> **REQUIREMENT**: Return exactly, please, the lines that run from the line with "Write the Blender" to the line with "of a camera", ends included, and omit all pictures.

> **RECORDS**:
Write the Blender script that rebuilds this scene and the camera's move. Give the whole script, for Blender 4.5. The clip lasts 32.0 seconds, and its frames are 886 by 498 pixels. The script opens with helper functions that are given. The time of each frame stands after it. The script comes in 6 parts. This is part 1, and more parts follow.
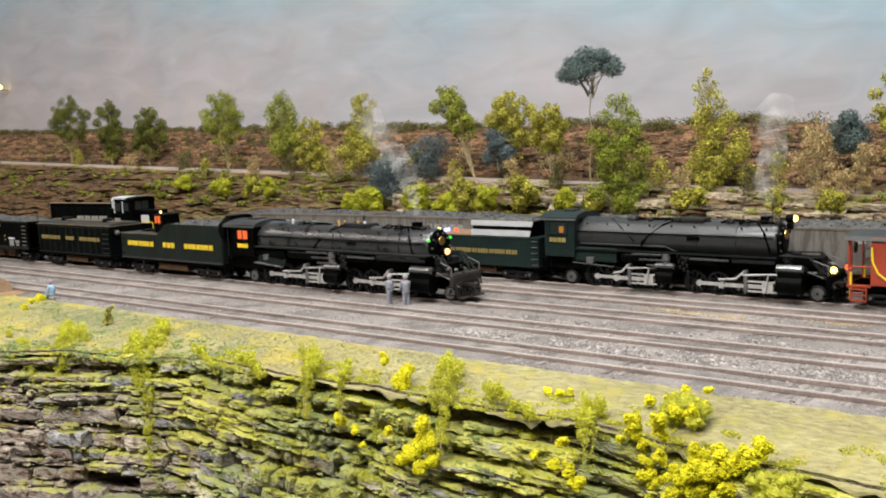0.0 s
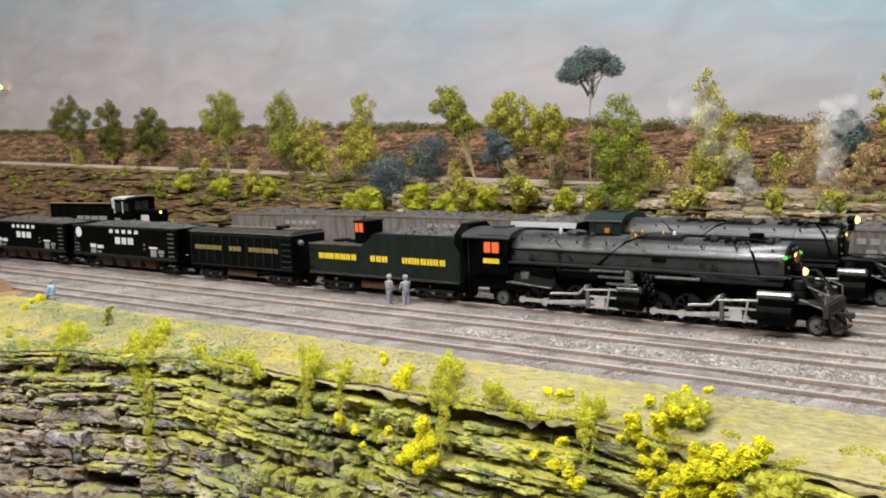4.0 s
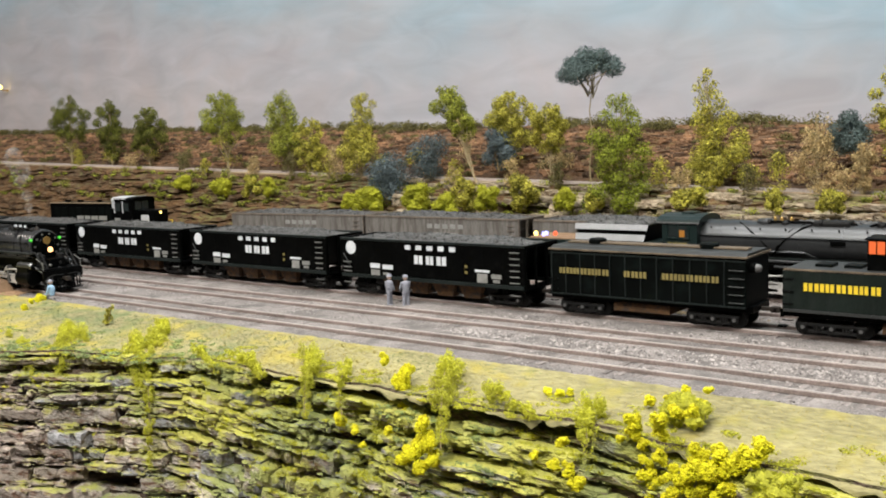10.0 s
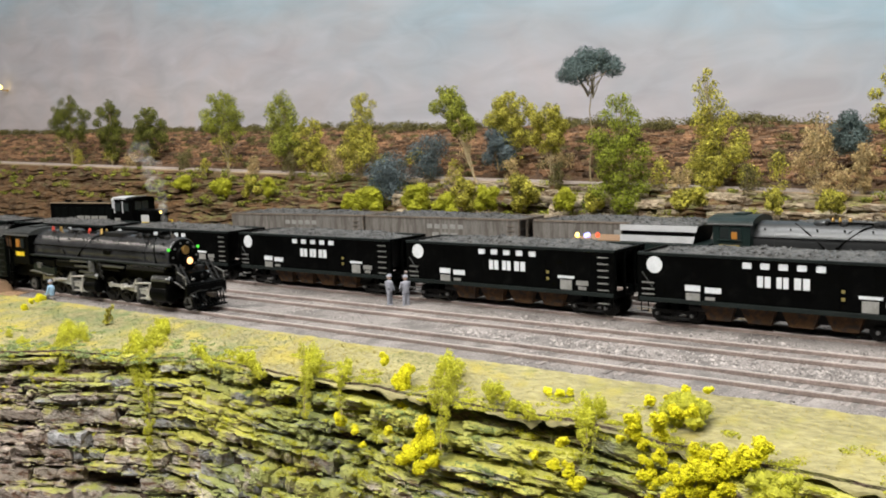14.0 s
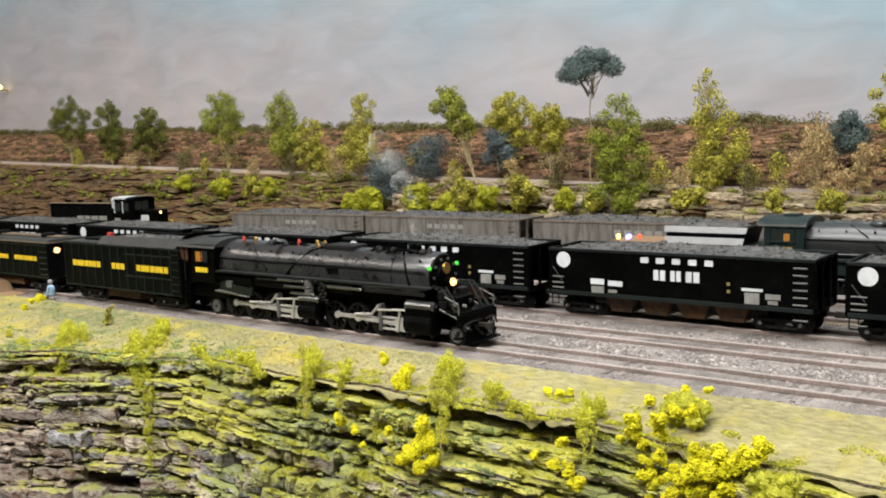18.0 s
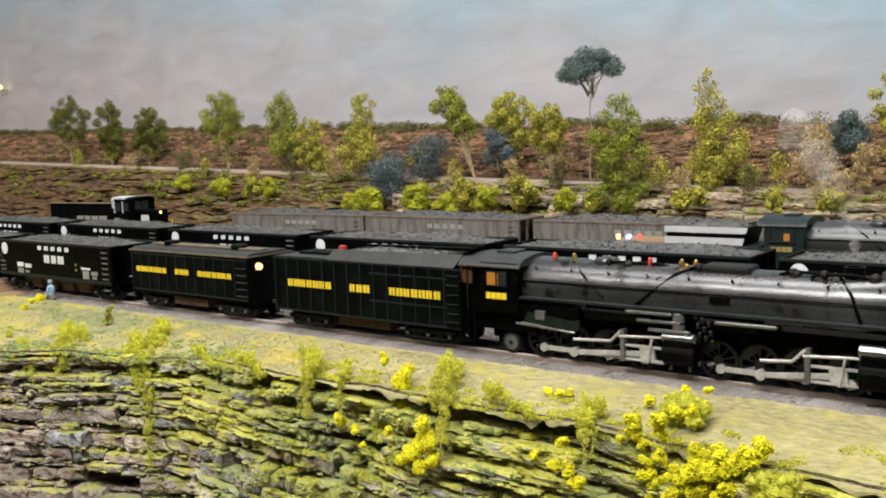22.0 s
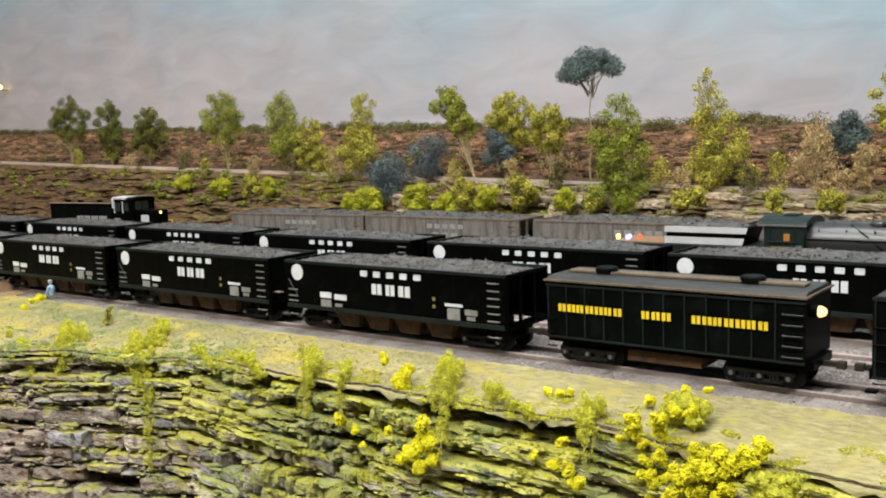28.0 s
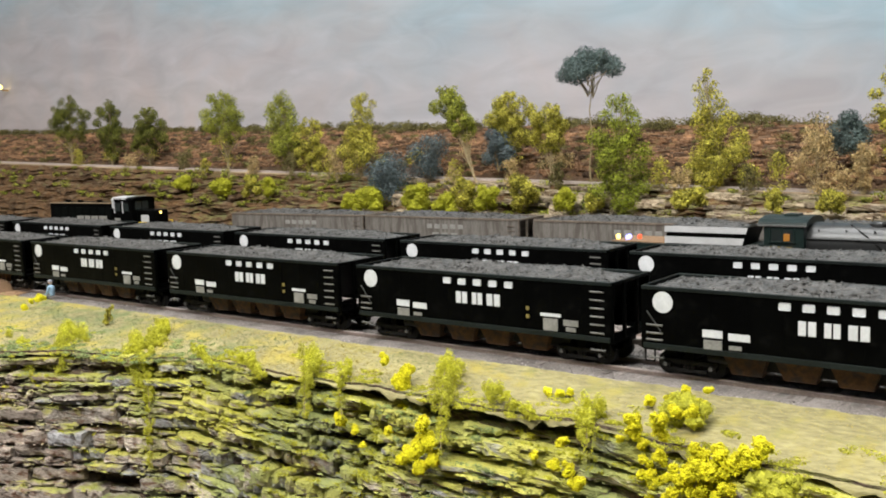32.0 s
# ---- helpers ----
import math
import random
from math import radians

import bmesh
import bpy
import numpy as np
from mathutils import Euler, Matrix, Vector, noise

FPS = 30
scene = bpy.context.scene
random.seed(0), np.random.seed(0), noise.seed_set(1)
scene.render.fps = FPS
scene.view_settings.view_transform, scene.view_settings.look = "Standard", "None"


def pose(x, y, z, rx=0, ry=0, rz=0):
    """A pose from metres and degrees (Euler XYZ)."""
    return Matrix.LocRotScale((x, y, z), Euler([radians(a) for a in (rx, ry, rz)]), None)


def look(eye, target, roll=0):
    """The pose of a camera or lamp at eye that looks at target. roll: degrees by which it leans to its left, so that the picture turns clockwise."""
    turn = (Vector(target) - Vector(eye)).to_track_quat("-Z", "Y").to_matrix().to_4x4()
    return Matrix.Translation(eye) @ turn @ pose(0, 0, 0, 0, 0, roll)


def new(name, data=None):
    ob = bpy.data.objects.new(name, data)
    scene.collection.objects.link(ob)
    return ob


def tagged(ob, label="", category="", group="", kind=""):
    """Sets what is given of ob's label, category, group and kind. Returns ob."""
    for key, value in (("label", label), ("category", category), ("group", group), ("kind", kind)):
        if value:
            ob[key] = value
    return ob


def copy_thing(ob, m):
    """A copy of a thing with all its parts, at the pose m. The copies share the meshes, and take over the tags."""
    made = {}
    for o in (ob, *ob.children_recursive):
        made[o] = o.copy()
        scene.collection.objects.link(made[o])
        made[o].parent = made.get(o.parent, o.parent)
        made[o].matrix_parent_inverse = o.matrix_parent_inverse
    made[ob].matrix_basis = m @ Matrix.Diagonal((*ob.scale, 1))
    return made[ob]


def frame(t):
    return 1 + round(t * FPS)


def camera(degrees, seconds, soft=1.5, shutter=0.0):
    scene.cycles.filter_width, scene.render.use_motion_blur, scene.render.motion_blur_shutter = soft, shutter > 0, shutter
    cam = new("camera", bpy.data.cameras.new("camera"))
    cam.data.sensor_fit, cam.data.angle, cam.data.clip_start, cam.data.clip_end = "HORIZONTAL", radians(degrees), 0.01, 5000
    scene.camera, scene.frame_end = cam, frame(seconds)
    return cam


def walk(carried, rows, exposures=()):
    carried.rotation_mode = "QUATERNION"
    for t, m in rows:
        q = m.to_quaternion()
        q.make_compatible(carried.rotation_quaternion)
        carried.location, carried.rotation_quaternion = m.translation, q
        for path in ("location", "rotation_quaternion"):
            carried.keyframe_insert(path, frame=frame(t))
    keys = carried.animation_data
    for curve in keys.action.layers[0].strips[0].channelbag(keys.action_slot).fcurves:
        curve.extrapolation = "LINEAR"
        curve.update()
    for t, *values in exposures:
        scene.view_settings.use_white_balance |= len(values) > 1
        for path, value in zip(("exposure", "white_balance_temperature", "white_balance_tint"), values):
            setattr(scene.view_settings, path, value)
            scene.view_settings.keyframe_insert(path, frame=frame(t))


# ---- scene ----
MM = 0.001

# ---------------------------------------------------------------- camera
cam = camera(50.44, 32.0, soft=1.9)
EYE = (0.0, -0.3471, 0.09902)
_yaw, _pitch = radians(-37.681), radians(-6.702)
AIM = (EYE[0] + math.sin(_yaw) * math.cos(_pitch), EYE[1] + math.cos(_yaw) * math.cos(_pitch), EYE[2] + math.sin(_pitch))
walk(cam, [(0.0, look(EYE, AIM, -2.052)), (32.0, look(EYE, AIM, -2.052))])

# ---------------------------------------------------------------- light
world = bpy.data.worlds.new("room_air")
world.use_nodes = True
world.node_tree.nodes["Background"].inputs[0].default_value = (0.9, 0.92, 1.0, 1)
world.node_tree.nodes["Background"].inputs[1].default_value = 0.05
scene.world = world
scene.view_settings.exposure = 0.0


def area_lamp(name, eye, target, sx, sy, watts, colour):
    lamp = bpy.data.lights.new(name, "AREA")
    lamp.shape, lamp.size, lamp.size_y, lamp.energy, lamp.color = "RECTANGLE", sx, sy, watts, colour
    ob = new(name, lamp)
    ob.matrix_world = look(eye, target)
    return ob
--
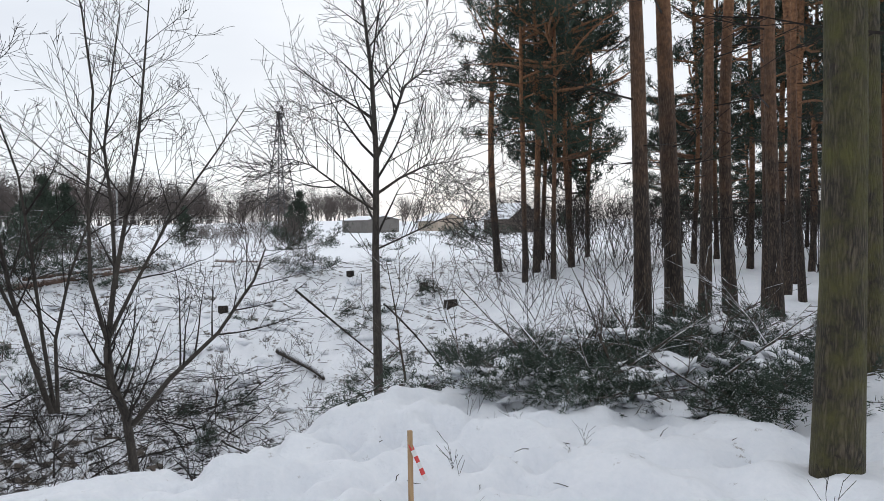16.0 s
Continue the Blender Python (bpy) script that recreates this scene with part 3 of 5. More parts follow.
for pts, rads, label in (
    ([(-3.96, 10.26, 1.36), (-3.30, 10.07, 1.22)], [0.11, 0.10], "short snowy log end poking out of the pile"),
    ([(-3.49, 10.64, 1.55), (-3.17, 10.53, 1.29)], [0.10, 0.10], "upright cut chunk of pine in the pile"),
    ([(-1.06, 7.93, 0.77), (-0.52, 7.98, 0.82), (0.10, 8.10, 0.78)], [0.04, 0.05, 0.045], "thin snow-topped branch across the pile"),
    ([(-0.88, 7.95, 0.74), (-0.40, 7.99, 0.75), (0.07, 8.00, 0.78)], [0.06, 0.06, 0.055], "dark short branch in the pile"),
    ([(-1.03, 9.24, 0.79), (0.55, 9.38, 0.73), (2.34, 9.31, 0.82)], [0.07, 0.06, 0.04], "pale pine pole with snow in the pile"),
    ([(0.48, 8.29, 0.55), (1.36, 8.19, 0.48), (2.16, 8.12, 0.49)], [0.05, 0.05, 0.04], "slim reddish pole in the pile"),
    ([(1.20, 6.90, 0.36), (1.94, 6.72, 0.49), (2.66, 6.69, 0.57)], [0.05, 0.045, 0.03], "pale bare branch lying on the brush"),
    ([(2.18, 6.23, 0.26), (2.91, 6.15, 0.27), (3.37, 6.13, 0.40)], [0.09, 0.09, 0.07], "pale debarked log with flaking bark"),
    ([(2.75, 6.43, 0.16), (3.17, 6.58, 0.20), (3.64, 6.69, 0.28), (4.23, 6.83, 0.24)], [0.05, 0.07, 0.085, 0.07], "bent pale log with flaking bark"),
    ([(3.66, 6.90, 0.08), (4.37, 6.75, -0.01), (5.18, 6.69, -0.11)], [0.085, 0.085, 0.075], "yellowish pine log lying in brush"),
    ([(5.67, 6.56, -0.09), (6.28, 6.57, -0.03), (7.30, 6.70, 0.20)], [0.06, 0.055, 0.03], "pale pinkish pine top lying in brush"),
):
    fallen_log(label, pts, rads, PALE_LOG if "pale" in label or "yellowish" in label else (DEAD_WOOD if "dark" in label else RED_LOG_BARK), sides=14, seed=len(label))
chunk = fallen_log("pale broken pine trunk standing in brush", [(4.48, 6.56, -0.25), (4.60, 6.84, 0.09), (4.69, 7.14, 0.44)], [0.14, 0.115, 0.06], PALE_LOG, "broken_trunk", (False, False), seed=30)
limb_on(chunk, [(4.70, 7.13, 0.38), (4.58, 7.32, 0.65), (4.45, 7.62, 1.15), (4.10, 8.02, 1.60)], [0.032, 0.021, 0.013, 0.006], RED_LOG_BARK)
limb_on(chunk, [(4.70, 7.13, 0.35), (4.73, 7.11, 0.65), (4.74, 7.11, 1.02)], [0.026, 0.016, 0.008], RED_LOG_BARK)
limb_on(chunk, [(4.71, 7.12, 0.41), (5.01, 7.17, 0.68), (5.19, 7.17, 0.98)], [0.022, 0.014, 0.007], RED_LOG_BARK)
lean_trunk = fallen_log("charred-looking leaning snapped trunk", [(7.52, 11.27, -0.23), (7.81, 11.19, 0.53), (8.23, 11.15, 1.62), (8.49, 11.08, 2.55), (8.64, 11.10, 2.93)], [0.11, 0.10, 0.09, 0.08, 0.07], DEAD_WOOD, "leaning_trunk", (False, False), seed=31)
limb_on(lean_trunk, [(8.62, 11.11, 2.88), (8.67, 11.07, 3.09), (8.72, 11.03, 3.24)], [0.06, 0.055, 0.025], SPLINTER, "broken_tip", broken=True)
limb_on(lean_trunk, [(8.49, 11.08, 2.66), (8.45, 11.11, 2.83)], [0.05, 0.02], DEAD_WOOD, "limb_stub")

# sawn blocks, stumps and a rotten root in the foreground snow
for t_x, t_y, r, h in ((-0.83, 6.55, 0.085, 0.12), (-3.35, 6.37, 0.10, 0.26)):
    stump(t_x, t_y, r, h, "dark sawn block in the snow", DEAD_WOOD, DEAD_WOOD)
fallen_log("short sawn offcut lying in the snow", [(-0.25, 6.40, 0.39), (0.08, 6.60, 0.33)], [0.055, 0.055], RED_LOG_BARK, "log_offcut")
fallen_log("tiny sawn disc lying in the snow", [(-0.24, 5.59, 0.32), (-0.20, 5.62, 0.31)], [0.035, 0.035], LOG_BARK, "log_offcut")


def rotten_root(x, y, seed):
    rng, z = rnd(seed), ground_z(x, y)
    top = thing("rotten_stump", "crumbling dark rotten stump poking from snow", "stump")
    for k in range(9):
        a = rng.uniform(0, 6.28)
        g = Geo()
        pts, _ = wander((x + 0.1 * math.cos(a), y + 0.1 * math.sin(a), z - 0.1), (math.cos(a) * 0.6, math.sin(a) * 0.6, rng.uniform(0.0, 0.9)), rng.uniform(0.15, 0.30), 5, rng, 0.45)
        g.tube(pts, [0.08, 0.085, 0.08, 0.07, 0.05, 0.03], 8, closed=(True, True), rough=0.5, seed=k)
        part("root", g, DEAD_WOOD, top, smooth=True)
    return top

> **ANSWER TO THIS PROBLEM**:
Write the Blender script that rebuilds this scene and the camera's move. Give the whole script, for Blender 4.5. The clip lasts 32.0 seconds, and its frames are 886 by 498 pixels. The script opens with helper functions that are given. The time of each frame stands after it. The script comes in 6 parts. This is part 1, and more parts follow.
0.0 s
4.0 s
10.0 s
14.0 s
18.0 s
22.0 s
28.0 s
32.0 s
# ---- helpers ----
import math
import random
from math import radians

import bmesh
import bpy
import numpy as np
from mathutils import Euler, Matrix, Vector, noise

FPS = 30
scene = bpy.context.scene
random.seed(0), np.random.seed(0), noise.seed_set(1)
scene.render.fps = FPS
scene.view_settings.view_transform, scene.view_settings.look = "Standard", "None"


def pose(x, y, z, rx=0, ry=0, rz=0):
    """A pose from metres and degrees (Euler XYZ)."""
    return Matrix.LocRotScale((x, y, z), Euler([radians(a) for a in (rx, ry, rz)]), None)


def look(eye, target, roll=0):
    """The pose of a camera or lamp at eye that looks at target. roll: degrees by which it leans to its left, so that the picture turns clockwise."""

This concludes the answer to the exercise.